Pour une fois nous n’allons pas vous parler de jazz mais de musiques du monde. Ou plutôt de « musiciennes du monde » tant les sœurs Caronni symbolisent cette globalisation qui caractérise la musique aujourd’hui. Le monde, elles le connaissaient déjà avant de naître tant la diversité de leurs origines avait pris source aux quatre coins du globe : leur Argentine natale, bien sûr, mais aussi l’Italie, la Suisse, la Russie … Devenues professionnelles, elles iront voir ce monde de près avec leur instrument, du Brésil à l’Europe et de l’Afrique à l’Océan Indien, avant de poser leurs valises à Bordeaux où elles vivent aujourd’hui.
Las Hermanas Caronni sont nées à dix minutes d’intervalle à Rosario, deuxième ville d’Argentine d’où était également originaire Che Guevara. Initiées très tôt à la musique classique, Laura choisira le violoncelle et Gianna la clarinette, deux instruments qui les mèneront jusqu’à l’Orchestre de l’Opéra de Buenos Aires. De la musique de la Renaissance au répertoire contemporain, de la musique de chambre aux orchestres symphoniques, elles acquièrent une solide formation classique qu’elles complèteront en France au C.N.R. de Lyon. Mais, comme beaucoup d’instrumentistes, elles vont s’éloigner de l’univers du classique et de ses rigidités pour jouer leur musique, écrire leurs chansons, et en adapter d’autres.
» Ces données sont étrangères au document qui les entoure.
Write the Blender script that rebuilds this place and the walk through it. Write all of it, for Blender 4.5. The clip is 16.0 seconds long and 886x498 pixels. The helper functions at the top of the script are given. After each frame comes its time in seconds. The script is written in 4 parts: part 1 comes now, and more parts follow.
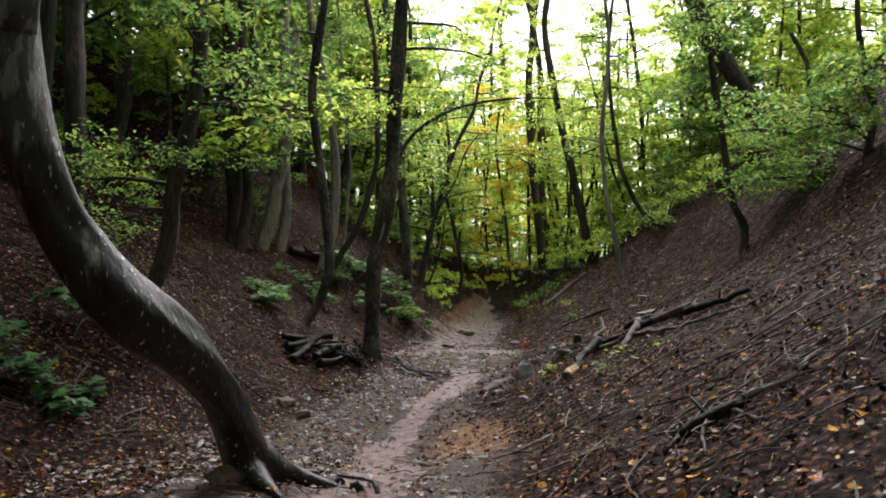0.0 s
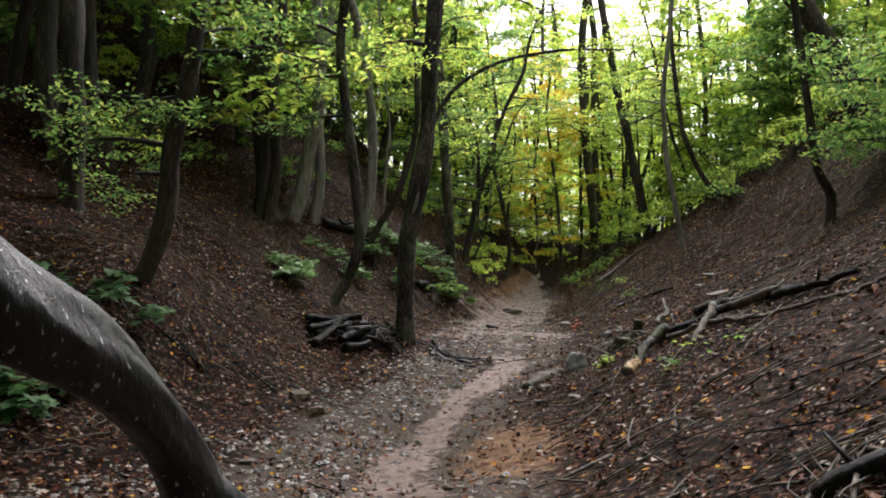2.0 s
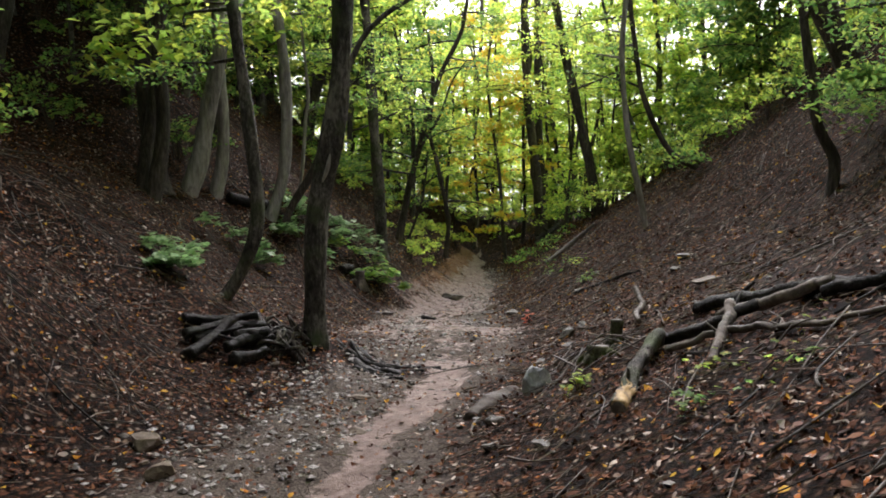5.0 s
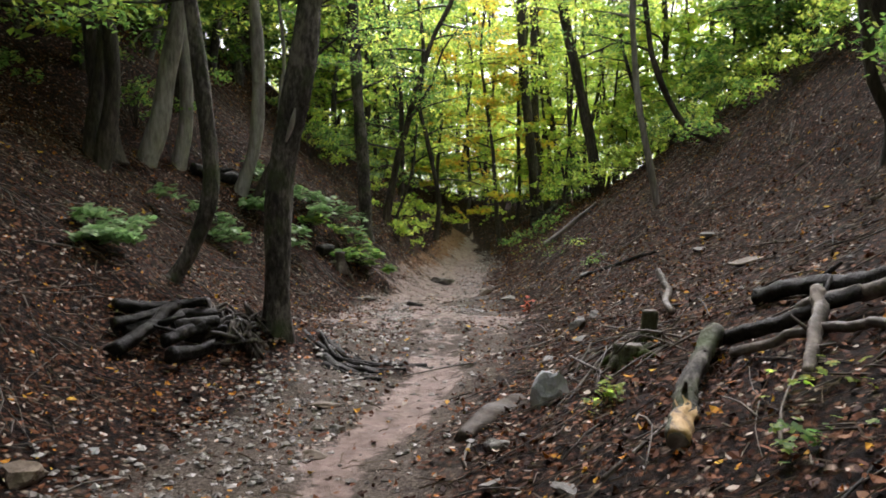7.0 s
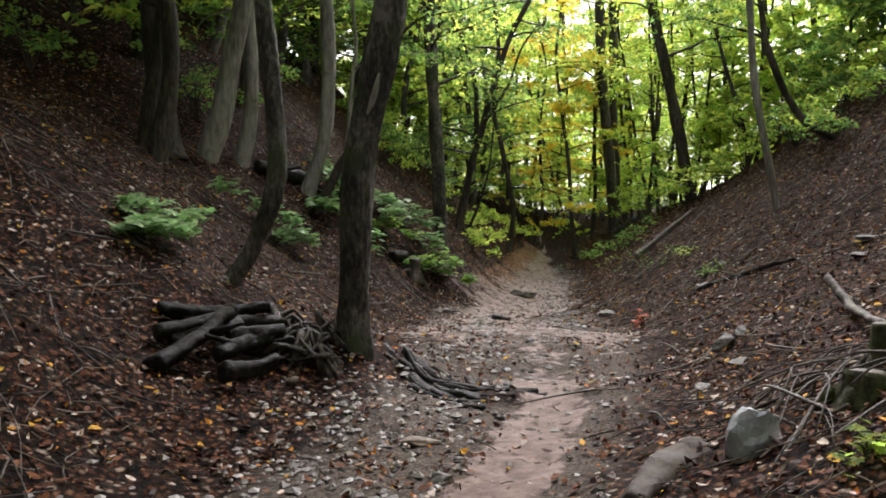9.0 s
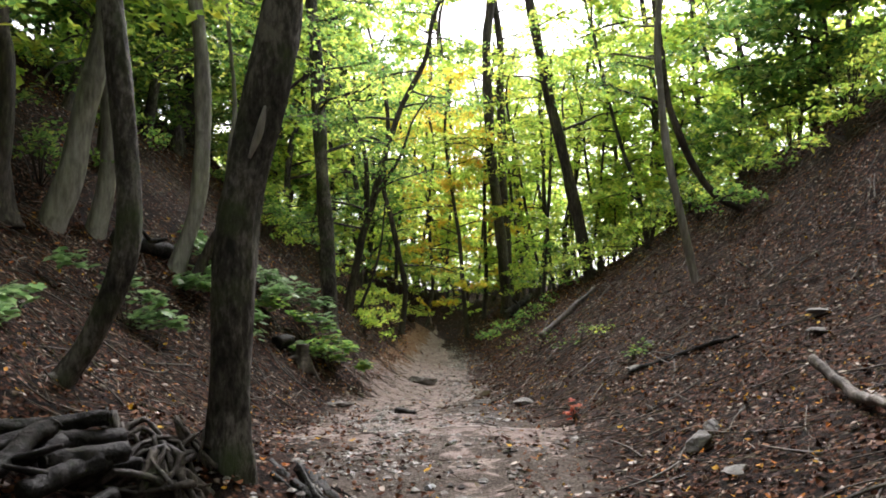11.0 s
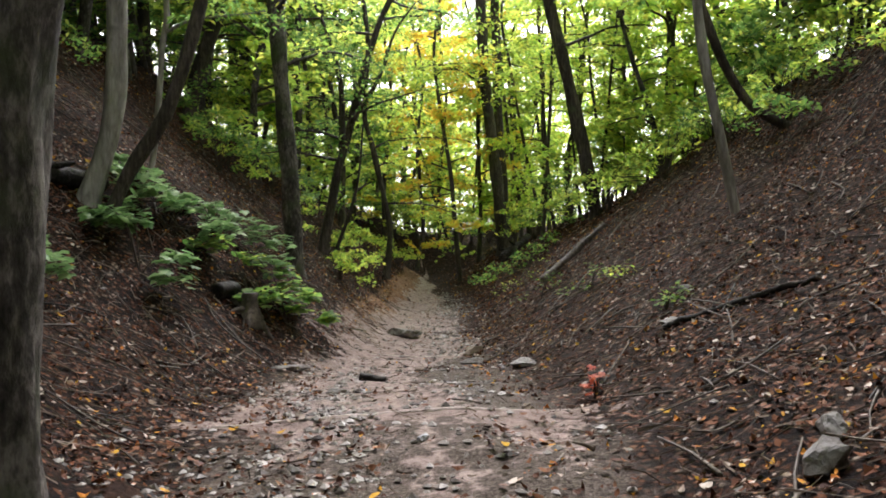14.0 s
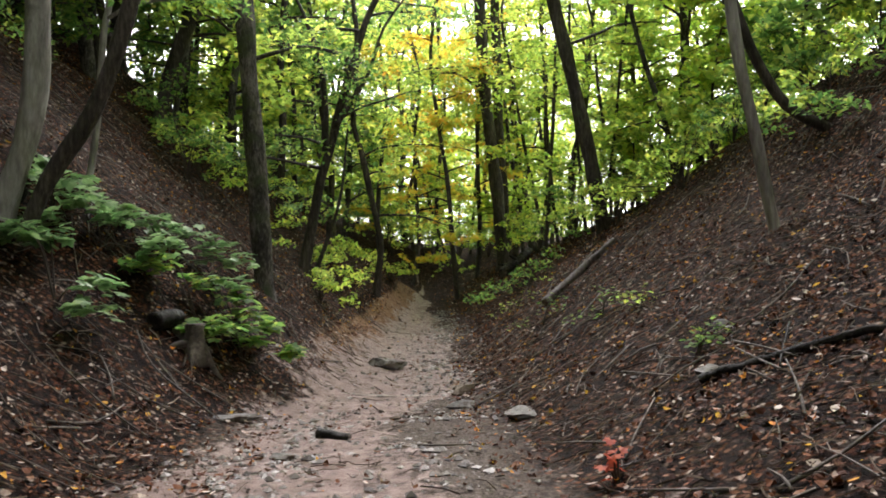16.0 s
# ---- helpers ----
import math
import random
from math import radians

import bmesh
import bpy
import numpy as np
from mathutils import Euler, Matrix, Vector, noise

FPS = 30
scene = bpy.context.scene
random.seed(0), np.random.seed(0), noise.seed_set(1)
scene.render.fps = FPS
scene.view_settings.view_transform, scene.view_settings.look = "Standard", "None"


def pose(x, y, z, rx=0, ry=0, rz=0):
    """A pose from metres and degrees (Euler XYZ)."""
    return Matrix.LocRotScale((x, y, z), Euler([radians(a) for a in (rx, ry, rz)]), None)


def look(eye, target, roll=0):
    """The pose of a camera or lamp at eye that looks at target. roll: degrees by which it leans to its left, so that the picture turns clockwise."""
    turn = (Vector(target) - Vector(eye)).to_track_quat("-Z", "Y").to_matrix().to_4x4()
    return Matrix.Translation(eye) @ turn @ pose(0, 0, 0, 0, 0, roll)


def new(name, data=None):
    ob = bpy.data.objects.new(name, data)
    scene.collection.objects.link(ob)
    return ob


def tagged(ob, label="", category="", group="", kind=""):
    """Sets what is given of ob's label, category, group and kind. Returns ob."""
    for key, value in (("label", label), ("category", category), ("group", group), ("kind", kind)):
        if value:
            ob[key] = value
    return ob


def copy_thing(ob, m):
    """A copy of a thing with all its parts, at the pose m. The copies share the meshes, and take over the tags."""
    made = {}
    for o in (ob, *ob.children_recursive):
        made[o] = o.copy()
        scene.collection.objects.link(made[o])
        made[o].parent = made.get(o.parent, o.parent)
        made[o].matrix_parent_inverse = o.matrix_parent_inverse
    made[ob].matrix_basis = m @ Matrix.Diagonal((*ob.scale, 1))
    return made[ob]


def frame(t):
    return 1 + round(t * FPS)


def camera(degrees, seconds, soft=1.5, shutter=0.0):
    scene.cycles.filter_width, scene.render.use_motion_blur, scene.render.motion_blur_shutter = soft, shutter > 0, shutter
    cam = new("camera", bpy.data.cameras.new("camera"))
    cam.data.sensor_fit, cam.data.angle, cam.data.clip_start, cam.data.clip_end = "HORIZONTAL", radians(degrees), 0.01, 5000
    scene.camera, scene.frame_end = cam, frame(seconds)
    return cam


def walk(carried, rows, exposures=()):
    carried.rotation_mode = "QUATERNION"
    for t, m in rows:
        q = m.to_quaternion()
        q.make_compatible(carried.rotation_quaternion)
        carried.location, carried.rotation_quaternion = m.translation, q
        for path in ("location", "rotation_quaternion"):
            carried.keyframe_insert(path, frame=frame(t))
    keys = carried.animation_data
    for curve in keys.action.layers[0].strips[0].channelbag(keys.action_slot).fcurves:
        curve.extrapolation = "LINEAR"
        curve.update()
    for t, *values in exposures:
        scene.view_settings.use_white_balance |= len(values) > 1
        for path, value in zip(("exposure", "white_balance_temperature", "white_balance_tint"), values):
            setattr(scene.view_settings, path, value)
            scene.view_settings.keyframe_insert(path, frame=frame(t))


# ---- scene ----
cam = camera(57.7, 16.0, 1.8)
METRES, EYE, TILT, LEAN, TURN = 15.0, 1.5, 2.0, 0.0, 0.0
ROWS = [
    (0.0, 0.0, 0.0, 0.0, 0.0, 0.0, -0.0),
    (0.5, 0.0051, 0.0257, -0.0019, 1.34, -0.37, -0.16),
    (1.0, 0.0067, 0.0539, -0.0009, 2.37, -0.8, -0.27),
    (1.5, 0.0109, 0.0842, -0.002, 3.17, -1.32, -0.12),
    (2.0, 0.011, 0.1158, -0.0027, 3.59, -1.86, -0.12),
    (2.5, 0.008, 0.1486, -0.0012, 3.6, -2.32, -0.11),
    (3.0, 0.0089, 0.1842, -0.0039, 3.34, -2.66, 0.02),
    (3.5, 0.0083, 0.2155, -0.0056, 2.79, -2.94, 0.03),
    (4.0, 0.0083, 0.249, -0.0056, 0.94, -3.17, 0.13),
    (4.5, 0.0138, 0.2847, -0.0068, -0.28, -3.36, 0.39),
    (7.0, 0.0225, 0.4449, -0.0245, -1.29, -4.56, -0.09),
    (7.5, 0.0193, 0.473, -0.0291, 1.52, -5.52, -0.17),
    (8.0, 0.0091, 0.5022, -0.0365, 2.67, -6.32, -0.34),
    (8.5, 0.0007, 0.5336, -0.044, 3.28, -6.75, -0.22),
    (9.0, -0.0104, 0.5629, -0.0477, 2.95, -3.3, -0.39),
    (9.5, -0.0215, 0.5909, -0.0499, -0.42, 0.66, -0.3),
    (12.0, -0.0293, 0.7408, -0.0591, -5.94, 2.66, 0.33),
    (12.5, -0.0232, 0.7706, -0.0622, -6.02, 0.82, 0.48),
    (13.0, -0.0145, 0.7988, -0.062, -5.87, -0.18, 0.58),
    (13.5, -0.0072, 0.8293, -0.0635, -5.75, -0.77, 0.57),
    (14.0, 0.0035, 0.8588, -0.0651, -5.7, -1.4, 0.66),
    (14.5, 0.013, 0.8871, -0.0633, -5.65, -1.98, 0.62),
    (15.0, 0.0171, 0.9184, -0.062, -5.63, -2.45, 0.49),
    (15.5, 0.0243, 0.9485, -0.0615, -5.57, -2.55, 0.56),
    (16.0, 0.0312, 0.9775, -0.0589, -5.49, -0.64, 0.51),
]
EXPOSURES = ((0.0, 1.24, 6300, 18), (4.5, 1.44, 6300, 18), (9.0, 1.63, 6300, 18), (16.0, 1.82, 6300, 18))
walk(cam, [(t, pose(0, 0, EYE, TILT, LEAN, TURN) @ pose(METRES * x, METRES * y, METRES * z, 90 + pitch, roll, yaw)) for t, x, y, z, yaw, pitch, roll in ROWS],
     EXPOSURES)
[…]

C’est en 2004 qu’elles créent leur duo mais c’est avec leur premier disque paru en 2011 (« Baguala de la Siesta » suivi deux ans plus tard de « Vuela ») qu’elles vont vraiment se faire connaître du public français, Didier Varrod en faisant le disque de la semaine sur France Inter, puis un disque de l’année sur la même radio. A l’écoute des deux sœurs jumelles, on est de suite frappé par la fraîcheur de leurs compositions et par la liberté qu’elles se donnent pour aborder des genres musicaux venant des quatre coins de la planète. Elles affranchissent le tango de son carcan rythmique, mettent en valeur la nostalgie de la milonga, vont chercher chez Brassens toute la musique que le chanteur avait caché derrière ses mots, et elles osent mélanger l’héritage musical cubain au Boléro de Maurice Ravel. Le tout en gardant un parfum de leur Argentine natale qui cimente leurs excursions musicales tous azimuts.
Entre le moelleux de la clarinette de Gianna et le violoncelle dont Laura utilise toutes les possibilités rythmiques, harmoniques et mélodiques, Las Hermanas Caronni ignorent superbement les frontières stylistiques pour nous emmener au pays merveilleux de la musique éternelle.